Cannot use use_original_sql_pre_aggregations on Postgres
Describe the bug
We would like to reuse an original_sql pre-aggregation stored in Postgres in a rollup pre-aggregation. Setting use_original_sql_pre_aggregations: true fails with the following error message during scheduled refresh:
"... FROM pre_agg_tenant_123.base_positions_main AS "main__base_positions"..." {"message":"Refresh Scheduler Error","error":"Error: relation "pre_agg_tenant_123.base_positions_main" does not exist",
When I introspect the database, I can see that Cube appends certain hashes to the original_sql table name. Those hashes are missing in the sql query to the database, which causes it to fail.
Expected behavior It should be possible to reuse the original_sql pre-aggregation stored in Postgres, as stated in the docs. We have a heavy sql query in the original data model.
Minimally reproducible Cube Schema
cubes:
- name: base_positions
public: false
sql: SELECT "id_1" AS position_id, "test" AS position_name
measures:
- name: position_count
type: count
dimensions:
- name: position_id
sql: position_id
type: string
primary_key: true
- name: position_name
sql: position_name
type: string
- name: position_date
sql: "date"
type: time
pre_aggregations:
- name: main
type: original_sql
external: false
- name: positions_per_month
measures:
- CUBE.position_count
time_dimension: CUBE.position_date
granularity: month
use_original_sql_pre_aggregations: true
Version: 0.34.19
If you are interested in working on this issue, please leave a comment below and we will be happy to assign the issue to you. If this is the first time you are contributing a Pull Request to Cube.js, please check our contribution guidelines. You can also post any questions while contributing in the #contributors channel in the Cube.js Slack.
This also affects me. I have a number of expensive underlying queries that it would be great to accelerate with originalsql preaggs. It would be particularly great if the tables could be aliased with a view with a consistent name, as then they could also be queried outside of cube.

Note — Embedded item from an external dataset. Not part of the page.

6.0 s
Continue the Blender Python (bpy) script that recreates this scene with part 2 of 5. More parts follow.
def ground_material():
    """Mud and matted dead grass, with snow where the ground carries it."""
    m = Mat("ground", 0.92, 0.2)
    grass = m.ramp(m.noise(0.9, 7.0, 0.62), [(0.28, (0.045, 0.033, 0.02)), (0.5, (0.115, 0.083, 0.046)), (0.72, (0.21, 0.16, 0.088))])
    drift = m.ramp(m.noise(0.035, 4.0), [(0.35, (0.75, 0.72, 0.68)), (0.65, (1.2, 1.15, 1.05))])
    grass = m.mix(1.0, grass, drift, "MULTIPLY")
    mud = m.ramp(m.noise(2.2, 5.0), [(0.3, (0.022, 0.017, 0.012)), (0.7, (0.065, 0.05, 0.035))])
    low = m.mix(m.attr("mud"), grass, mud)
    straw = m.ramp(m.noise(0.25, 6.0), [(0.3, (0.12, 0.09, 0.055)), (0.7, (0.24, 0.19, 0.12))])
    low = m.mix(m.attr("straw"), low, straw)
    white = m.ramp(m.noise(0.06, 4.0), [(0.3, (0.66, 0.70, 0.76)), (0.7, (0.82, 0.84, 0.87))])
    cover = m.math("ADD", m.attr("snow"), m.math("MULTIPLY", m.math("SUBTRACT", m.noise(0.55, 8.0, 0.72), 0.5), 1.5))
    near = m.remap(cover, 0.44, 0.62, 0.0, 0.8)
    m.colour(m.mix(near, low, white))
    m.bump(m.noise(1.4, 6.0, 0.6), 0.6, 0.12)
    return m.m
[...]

I was able to reproduce this with Cube v0.36.2 (latest), same behavior as reported:
I have an extended write-up on my work around for this here: https://gist.github.com/marcintustin/08dab56a073696977b9b1ca6654ce9db
Here's the main text, which refers to code in the gist:
Specifically the observed behaviour of cube before this hack is deployed is that cube creates internal preaggregation tables with names like bb_orig_remvxdcr_f4wglftw_1jgg62u but appears not to create the corresponding undecorated names like bb_orig. Cube wants to read from bb_orig when using that preaggregation (whether to build a rollup preaggregation or to answer a query).
This hack creates views with names like bb_orig. When that happens cube happily reads from the views and originalsql preaggregations start to mostly work. Unfortunately, once the views are in place it becomes apparent that cube wants to drop them but can't (because it's issuing a drop table) and logs an error. Everything else appears to work, though. I haven't attempted to untangle whether cube is creating the tables named like bb_orig and immediately dropping them, or just not doing it.
In order to determine which of the multiple tables with the same stem should be used to make the view (e.g. which of the tables starting bb_orig), this requires that the originalsql preagg have a column aggupdatedts. If this were folded into cube, presumably it could keep track of which was the latest table instead of requiring the user to explicitly create the column.
One feature that would have made the cube nicer to write would be a way to specify the originalsql table in the refreshKey.sql; or a feature to have the default refresh for a preagg that uses original sql to be based on the update of the originalsql table completing.
The rest of this gist consists of a python file, its accompanying requirements.txt, and an example cube file.
We are facing same issue with Athena as well.